> _Exercise instructions_:
Pictures within the data are to be left out; everything else must be reproduced exactly.

> _Information supplied_:
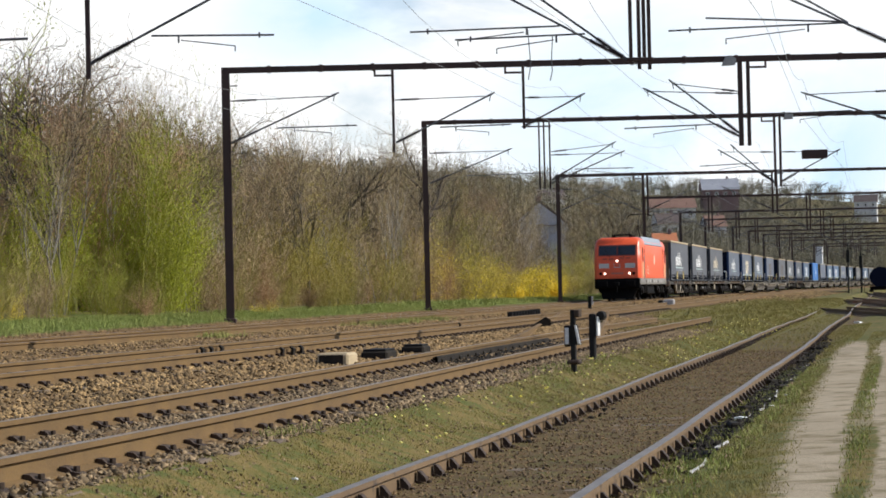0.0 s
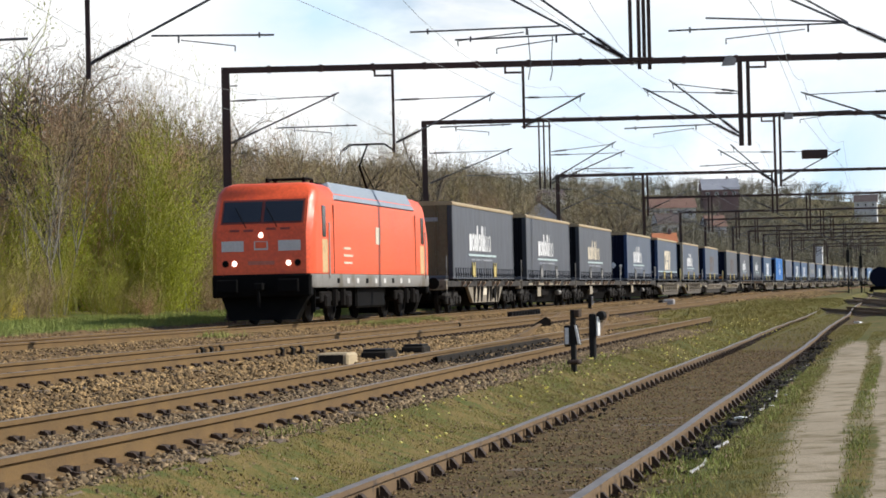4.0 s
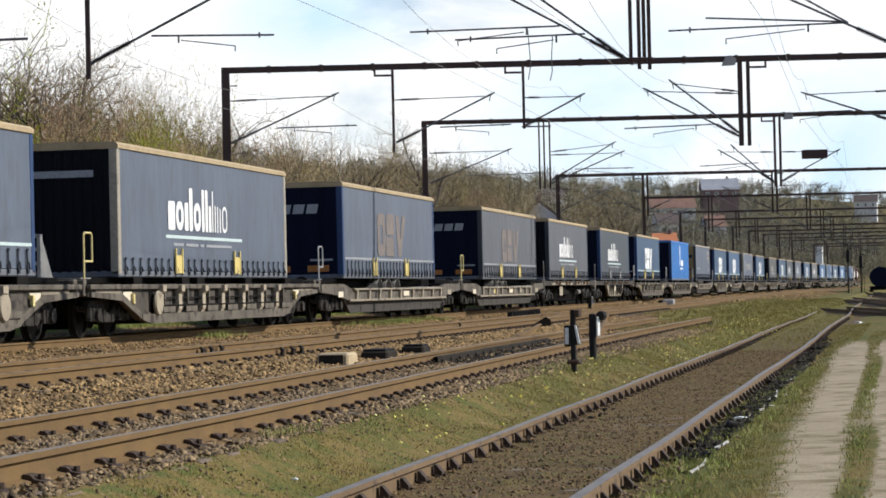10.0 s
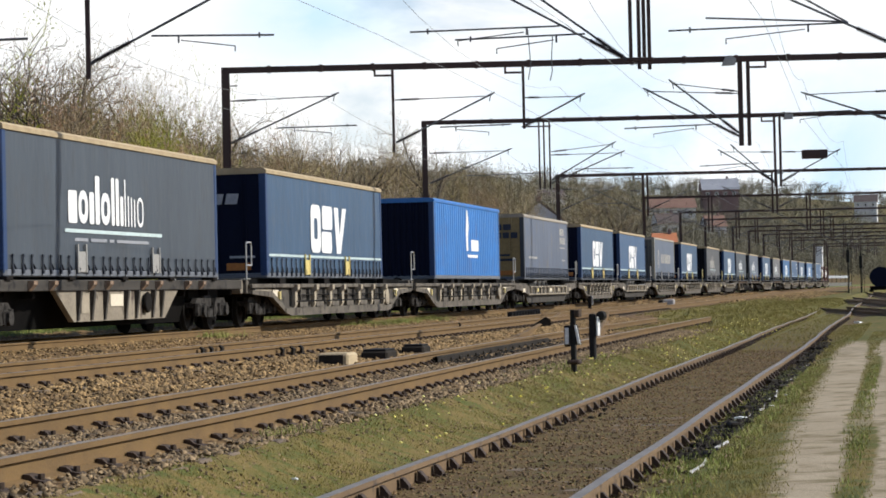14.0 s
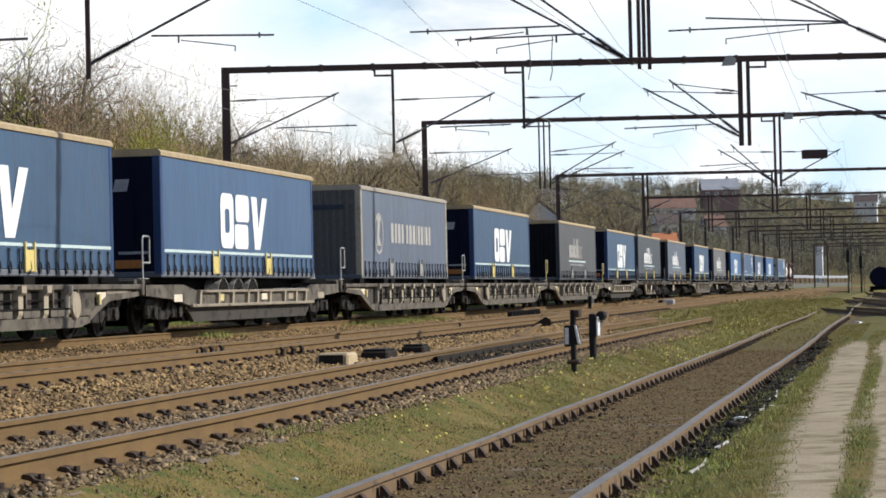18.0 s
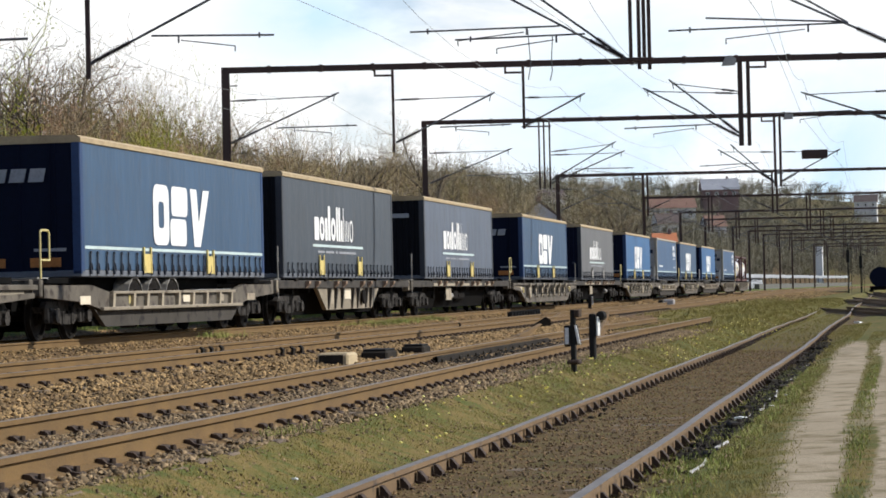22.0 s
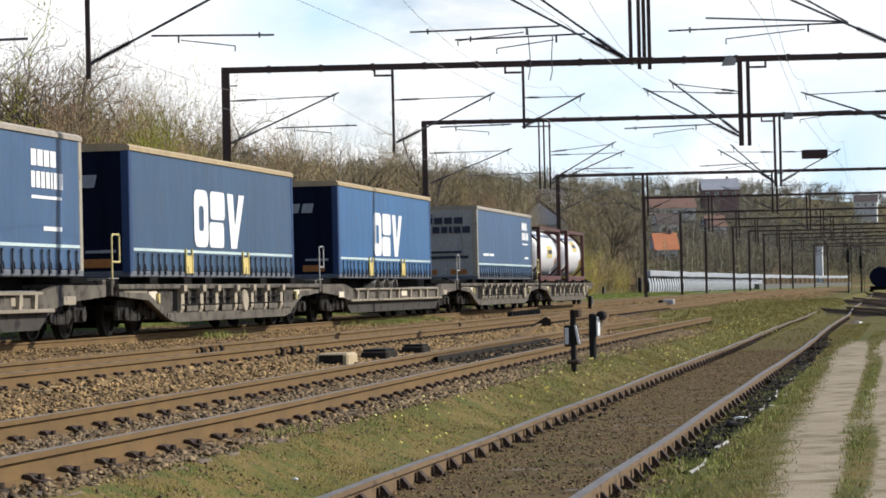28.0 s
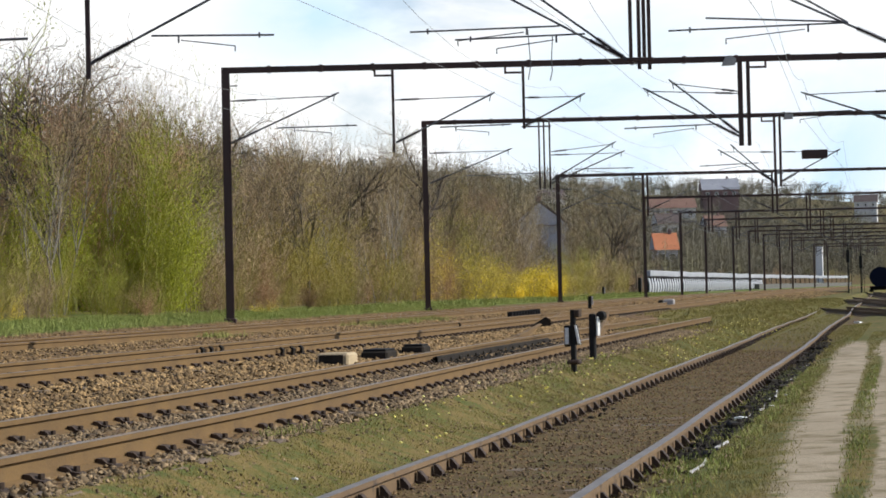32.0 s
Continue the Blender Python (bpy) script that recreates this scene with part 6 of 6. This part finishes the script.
def platform():
    th = thing("platform_barrier", "white panelled barrier with a pale cap along the far platform", "barrier", kind="structure")
    s = 177.0
    panel = Build().prism([(-0.02, 0.05), (0.06, 0.05), (0.16, 0.5), (0.16, 0.95), (0.02, 1.5), (-0.06, 1.5), (0.06, 0.95), (0.06, 0.5)], 1, -0.85, 0.85).mesh("panel", PANEL)
    back = Build().cbox(-0.16, -1.2, 0.0, -0.08, 1.2, 1.72, 0.01).mesh("backing", DARK_POST)
    post = Build().cbox(-0.1, -0.12, -0.4, 0.12, 0.12, 1.6, 0.01).mesh("post", DARK_POST)
    while s < 330:
        part("panel", panel, parent=th, m=at_line(s, -8.6, float(ground_z(s, -8.6))))
        part("backing", back, parent=th, m=at_line(s, -8.6, float(ground_z(s, -8.6)) - 0.02))
        part("post", post, parent=th, m=at_line(s + 1.25, -8.6, float(ground_z(s, -8.6))))
        s += 2.5
    s = 181.0
    cap = Build().cbox(-0.25, -4.98, 1.75, 0.35, 4.98, 2.3, 0.03).mesh("cap", PANEL)
    stay = Build().box(-0.05, -0.05, 0.0, 0.05, 0.05, 1.75).mesh("stay", DARK_POST)
    while s < 512:
        part("cap", cap, parent=th, m=at_line(s + 5, -9.2, float(ground_z(s, -9.2)) - 0.05))
        part("stay", stay, parent=th, m=at_line(s + 5, -9.2, float(ground_z(s, -9.2)) - 0.05))
        s += 10.0
    th = thing("platform", "grey concrete platform edge beyond the barrier", "platform", kind="structure")
    s = 320.0
    while s < 520:
        part("slab", once(("slab",), lambda: Build().cbox(-0.5, -4.98, -0.3, 0.7, 4.98, 0.75, 0.04).mesh("slab", DARK_CONCRETE)), parent=th, m=at_line(s, -8.4, float(ground_z(s, -8.4))))
        s += 10.0
    th = thing("white_pylon", "tall white pylon on the platform", "pylon", at_line(478.0, -11.0, 0))
    part("shaft", Build().cbox(-0.75, -0.6, -0.5, 0.75, 0.6, 8.6, 0.08), WHITE, th)
    part("cap_light", Build().cbox(-0.85, -0.7, 8.6, 0.85, 0.7, 8.8, 0.03), LAMP_GREY, th)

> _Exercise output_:
0.0 s
4.0 s
10.0 s
14.0 s
18.0 s
22.0 s
28.0 s
32.0 s
Continue the Blender Python (bpy) script that recreates this scene with part 6 of 6. This part finishes the script.
def platform():
    th = thing("platform_barrier", "white panelled barrier with a pale cap along the far platform", "barrier", kind="structure")
    s = 177.0
    panel = Build().prism([(-0.02, 0.05), (0.06, 0.05), (0.16, 0.5), (0.16, 0.95), (0.02, 1.5), (-0.06, 1.5), (0.06, 0.95), (0.06, 0.5)], 1, -0.85, 0.85).mesh("panel", PANEL)
    back = Build().cbox(-0.16, -1.2, 0.0, -0.08, 1.2, 1.72, 0.01).mesh("backing", DARK_POST)
    post = Build().cbox(-0.1, -0.12, -0.4, 0.12, 0.12, 1.6, 0.01).mesh("post", DARK_POST)
    while s < 330:
        part("panel", panel, parent=th, m=at_line(s, -8.6, float(ground_z(s, -8.6))))
        part("backing", back, parent=th, m=at_line(s, -8.6, float(ground_z(s, -8.6)) - 0.02))
        part("post", post, parent=th, m=at_line(s + 1.25, -8.6, float(ground_z(s, -8.6))))
        s += 2.5
    s = 181.0
    cap = Build().cbox(-0.25, -4.98, 1.75, 0.35, 4.98, 2.3, 0.03).mesh("cap", PANEL)
    stay = Build().box(-0.05, -0.05, 0.0, 0.05, 0.05, 1.75).mesh("stay", DARK_POST)
    while s < 512:
        part("cap", cap, parent=th, m=at_line(s + 5, -9.2, float(ground_z(s, -9.2)) - 0.05))
        part("stay", stay, parent=th, m=at_line(s + 5, -9.2, float(ground_z(s, -9.2)) - 0.05))
        s += 10.0
    th = thing("platform", "grey concrete platform edge beyond the barrier", "platform", kind="structure")
    s = 320.0
    while s < 520:
        part("slab", once(("slab",), lambda: Build().cbox(-0.5, -4.98, -0.3, 0.7, 4.98, 0.75, 0.04).mesh("slab", DARK_CONCRETE)), parent=th, m=at_line(s, -8.4, float(ground_z(s, -8.4))))
        s += 10.0
    th = thing("white_pylon", "tall white pylon on the platform", "pylon", at_line(478.0, -11.0, 0))
    part("shaft", Build().cbox(-0.75, -0.6, -0.5, 0.75, 0.6, 8.6, 0.08), WHITE, th)
    part("cap_light", Build().cbox(-0.85, -0.7, 8.6, 0.85, 0.7, 8.8, 0.03), LAMP_GREY, th)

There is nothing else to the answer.